Of those three tile categories; ceramic, porcelain and stone; I will always lean toward natural stone if the choice is left to me. Nothing looks like it and nothing feels like it. Natural stone has a warmth and a texture that the other two strive for but never quite achieve. However, the warmth and texture of natural stone comes at a price. It is softer than ceramic, significantly less so than porcelain. Because the natural stones I'm talking about are made from calcium carbonate, a water-soluble mineral, they are more prone to staining and wearing irregularly. I'm of the mind that these characteristics are pros rather than cons though. I like things that show the effects of normal life.

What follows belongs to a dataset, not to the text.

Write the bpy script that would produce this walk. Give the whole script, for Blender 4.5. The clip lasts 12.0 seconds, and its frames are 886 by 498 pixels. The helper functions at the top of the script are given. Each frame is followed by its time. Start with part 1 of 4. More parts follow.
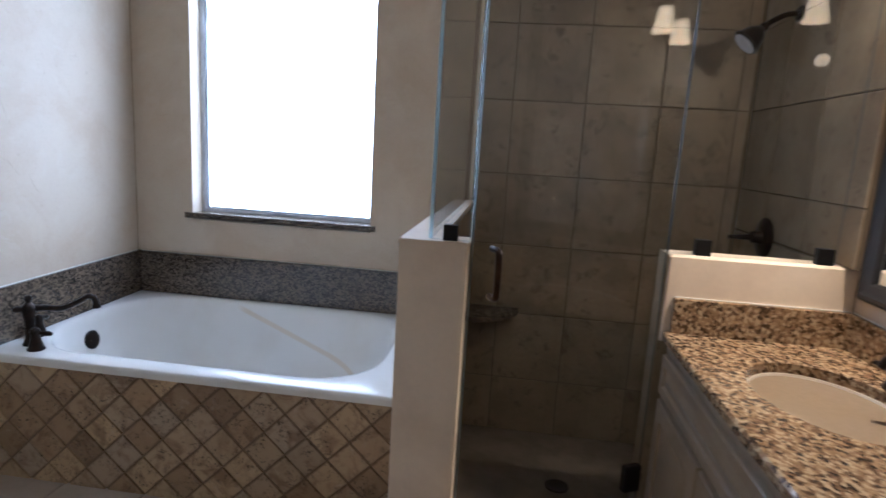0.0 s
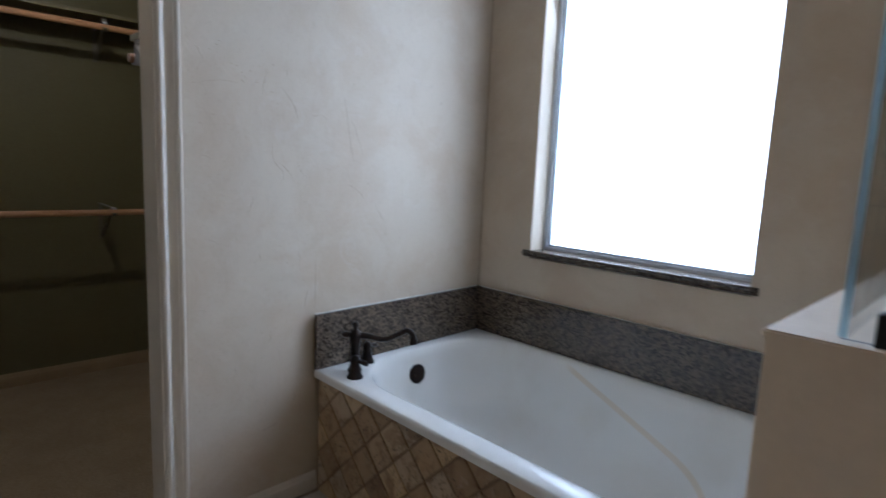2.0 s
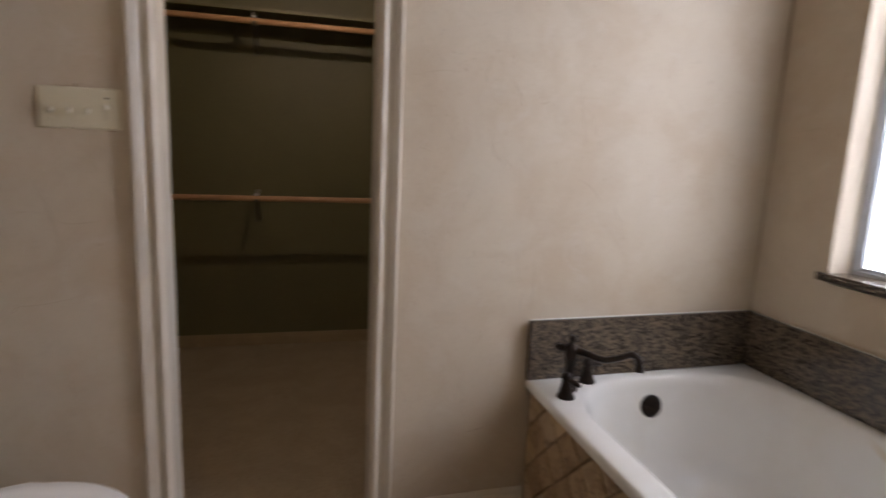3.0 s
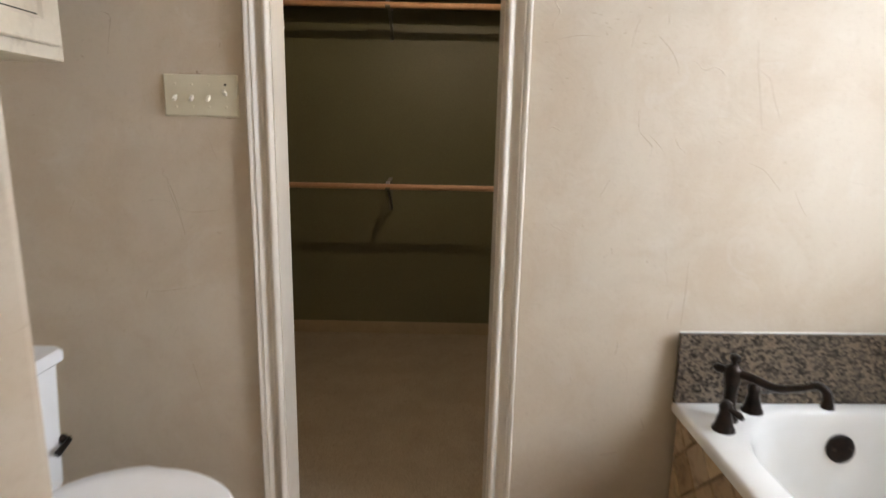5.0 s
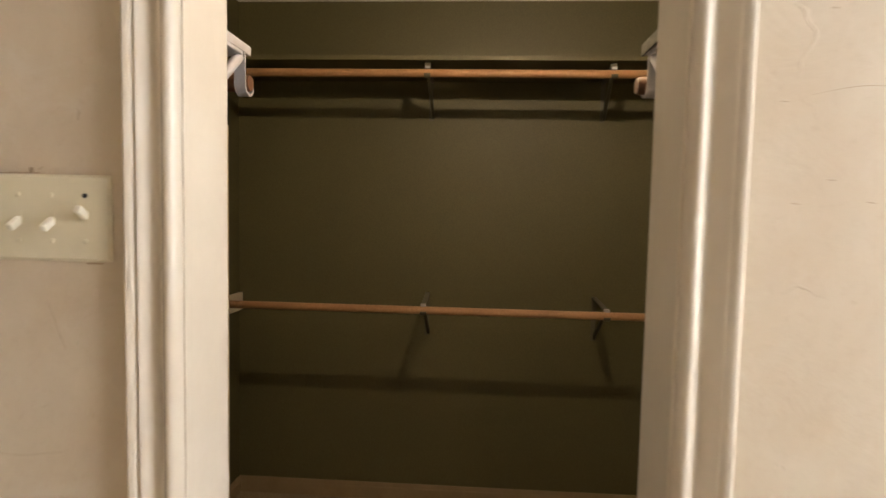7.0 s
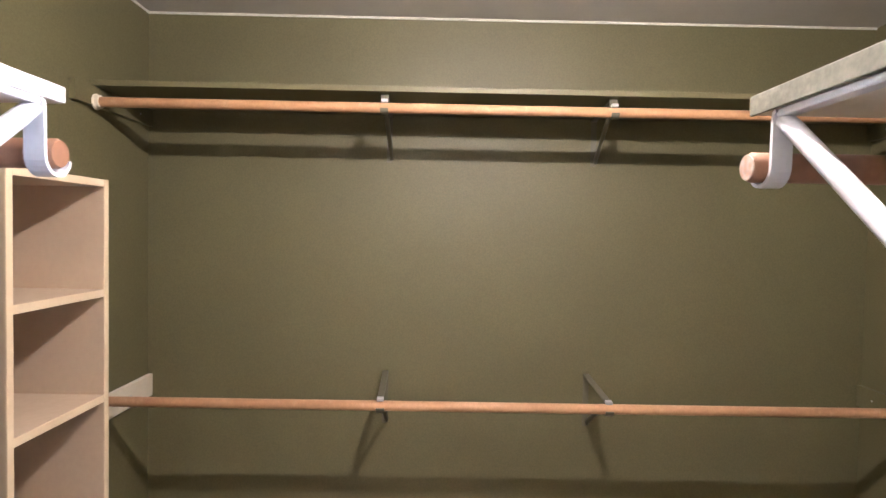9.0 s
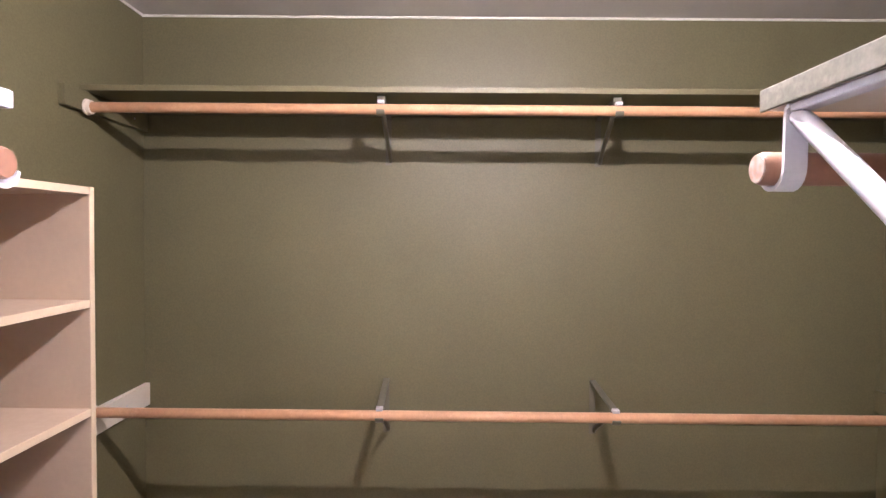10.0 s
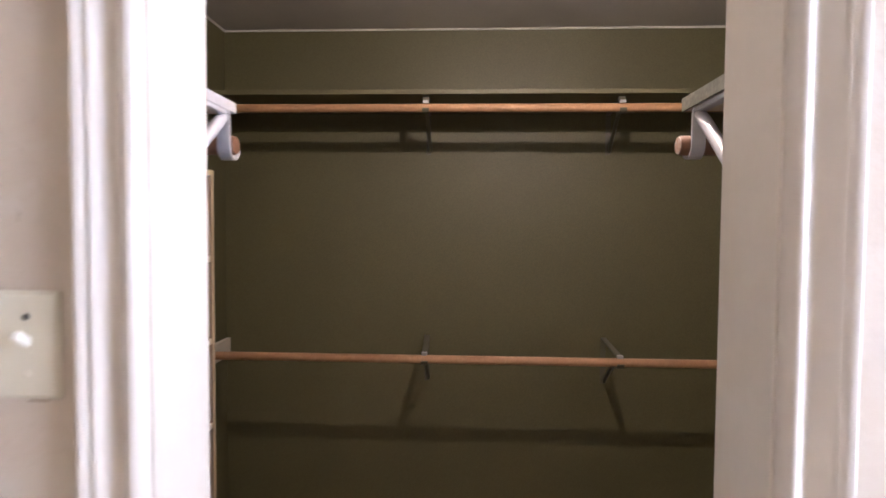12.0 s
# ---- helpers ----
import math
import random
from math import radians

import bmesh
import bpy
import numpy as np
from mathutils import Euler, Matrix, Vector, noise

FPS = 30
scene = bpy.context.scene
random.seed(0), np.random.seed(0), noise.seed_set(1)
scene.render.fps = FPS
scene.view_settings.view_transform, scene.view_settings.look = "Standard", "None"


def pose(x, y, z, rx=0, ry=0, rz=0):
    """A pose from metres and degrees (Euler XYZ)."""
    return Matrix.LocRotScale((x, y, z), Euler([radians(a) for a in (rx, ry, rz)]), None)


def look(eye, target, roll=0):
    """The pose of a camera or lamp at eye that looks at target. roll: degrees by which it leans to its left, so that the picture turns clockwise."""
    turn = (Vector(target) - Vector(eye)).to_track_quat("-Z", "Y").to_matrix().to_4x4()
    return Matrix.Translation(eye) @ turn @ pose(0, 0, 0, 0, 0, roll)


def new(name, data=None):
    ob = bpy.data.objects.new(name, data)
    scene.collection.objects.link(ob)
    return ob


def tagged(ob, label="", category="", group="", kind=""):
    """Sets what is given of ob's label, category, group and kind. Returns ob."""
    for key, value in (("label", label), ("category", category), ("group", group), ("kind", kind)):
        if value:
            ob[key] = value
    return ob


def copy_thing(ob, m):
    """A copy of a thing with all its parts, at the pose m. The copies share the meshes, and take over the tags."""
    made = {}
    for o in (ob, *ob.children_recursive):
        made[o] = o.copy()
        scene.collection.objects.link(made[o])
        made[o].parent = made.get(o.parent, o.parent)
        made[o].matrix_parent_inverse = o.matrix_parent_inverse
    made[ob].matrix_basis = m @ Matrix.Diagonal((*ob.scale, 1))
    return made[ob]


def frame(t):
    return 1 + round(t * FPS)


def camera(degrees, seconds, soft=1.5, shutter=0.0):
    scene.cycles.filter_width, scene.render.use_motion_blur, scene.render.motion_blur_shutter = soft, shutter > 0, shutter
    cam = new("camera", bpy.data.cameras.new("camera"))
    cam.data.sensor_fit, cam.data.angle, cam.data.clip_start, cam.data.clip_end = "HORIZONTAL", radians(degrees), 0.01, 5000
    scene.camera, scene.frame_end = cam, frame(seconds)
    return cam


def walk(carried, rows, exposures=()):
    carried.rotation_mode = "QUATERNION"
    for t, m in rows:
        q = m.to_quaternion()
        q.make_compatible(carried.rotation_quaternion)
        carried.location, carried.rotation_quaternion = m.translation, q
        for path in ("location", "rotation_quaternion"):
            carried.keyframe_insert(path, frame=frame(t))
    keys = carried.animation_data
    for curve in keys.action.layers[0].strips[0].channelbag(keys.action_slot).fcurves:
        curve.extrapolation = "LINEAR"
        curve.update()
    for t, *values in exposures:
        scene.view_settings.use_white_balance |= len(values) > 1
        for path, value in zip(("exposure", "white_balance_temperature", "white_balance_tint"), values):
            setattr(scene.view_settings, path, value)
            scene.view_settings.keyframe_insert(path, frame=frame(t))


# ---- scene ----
PATH = [
    (0, (1.955, 0.086, 1.377), (1.72, 2.041, 1.024), 3.4),
    (0.5, (1.912, 0.21, 1.345), (1.445, 2.122, 0.991), 2.5),
    (1, (1.909, 0.381, 1.33), (1.023, 2.134, 0.951), 1.6),
    (1.5, (1.909, 0.54, 1.333), (0.7, 2.094, 0.983), 2.8),
    (2, (1.884, 0.73, 1.326), (0.467, 2.114, 1.044), 2.5),
    (2.5, (1.811, 0.873, 1.34), (0.122, 1.902, 1.042), 2.6),
    (3, (1.824, 1.074, 1.328), (-0.082, 1.572, 0.985), 2.5),
    (3.2, (1.818, 1.106, 1.339), (-0.126, 1.404, 0.977), 2.4),
    (4.8, (1.723, 1.234, 1.306), (-0.232, 1.194, 0.885), 1.1),
    (5, (1.625, 1.164, 1.311), (-0.334, 1.168, 0.912), 1.2),
    (5.5, (1.413, 1.122, 1.347), (-0.558, 1.118, 1.007), 1.6),
    (6, (1.177, 1.092, 1.382), (-0.81, 1.108, 1.154), 1.9),
    (6.5, (0.949, 1.108, 1.409), (-1.043, 1.034, 1.242), 2.0),
    (7, (0.719, 1.074, 1.418), (-1.273, 0.947, 1.289), 1.2),
    (7.5, (0.514, 1.027, 1.478), (-1.478, 0.927, 1.325), 1.2),
    (7.7, (0.447, 1.024, 1.51), (-1.545, 0.954, 1.346), 1.6),
    (9.3, (0.197, 1.027, 1.595), (-1.802, 1.047, 1.543), 0.8),
    (9.5, (0.179, 1.048, 1.599), (-1.82, 1.044, 1.543), 0.6),
    (10, (0.174, 1.056, 1.599), (-1.825, 1.045, 1.538), 0.5),
    (10.5, (0.189, 1.054, 1.595), (-1.81, 1.036, 1.531), 0.7),
    (11, (0.252, 1.053, 1.59), (-1.747, 1.022, 1.524), 0.8),
    (11.5, (0.382, 1.032, 1.575), (-1.616, 1.0, 1.506), 0.7),
    (12, (0.573, 1.018, 1.527), (-1.423, 0.926, 1.448), 0.4),
]
cam = camera(76.0, 12.0, 1.5, 0.5)
walk(cam, [(t, look(eye, aim, roll)) for t, eye, aim, roll in PATH],
     [(0, -0.3, 4850, 15), (1.0, -0.5, 4900, 15), (1.5, -0.6, 5000, 14), (2.5, -0.9, 4950, 10), (3.0, -0.72, 6250, 21), (3.2, -0.46, 6400, 19), (4.8, 0.05, 6100, 13), (5.5, 0.05, 6400, 17),
      (6.5, 0.3, 6850, 14), (7.7, 0.24, 7100, 17), (9.3, 2.47, 4900, 22), (10.5, 2.45, 4950, 33), (11.5, 1.72, 5250, 31), (12.0, 0.86, 5350, 25)])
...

A good travertine floor will never fall apart and if it's installed properly, it will never need to be replaced. I mean the Coliseum in Rome is made from travertine and it's been there for 2,000 years. So what if a floor made from the same material shows wear patterns by the door?

Bonus section: the French Pattern I mentioned at the start of this thing is a traditional pattern used in setting stone floor tiles. Nothing looks quite like it, and tile setters must hate it. I know they charge like they hate it when they're setting one of these patterned floors. Granted, the math gets a little complicated, but it is so worth it. Here's what the pattern looks like in a black and white drawing. In a typical application, size A is 16"x24", size B is 16"x16", size C is 8"x16" and size D is 8"x8". The diagram to the left is a single repeat and there are two As, four Bs, two Cs and four Ds. Those twelve sizes repeat in the pattern shown the whole way across the floor. In a chisled-edge travertine like the example shown above, the effect is as timeless as it is beautiful.

If you're in the market for a new tile floor, even if you don't end up with chisled-edge travertine in a stunning French Pattern, promise me one thing. Promise here and now that you won't set it in a straight forward grid. Life is too short for boring floors and it takes so little effort to do something interesting.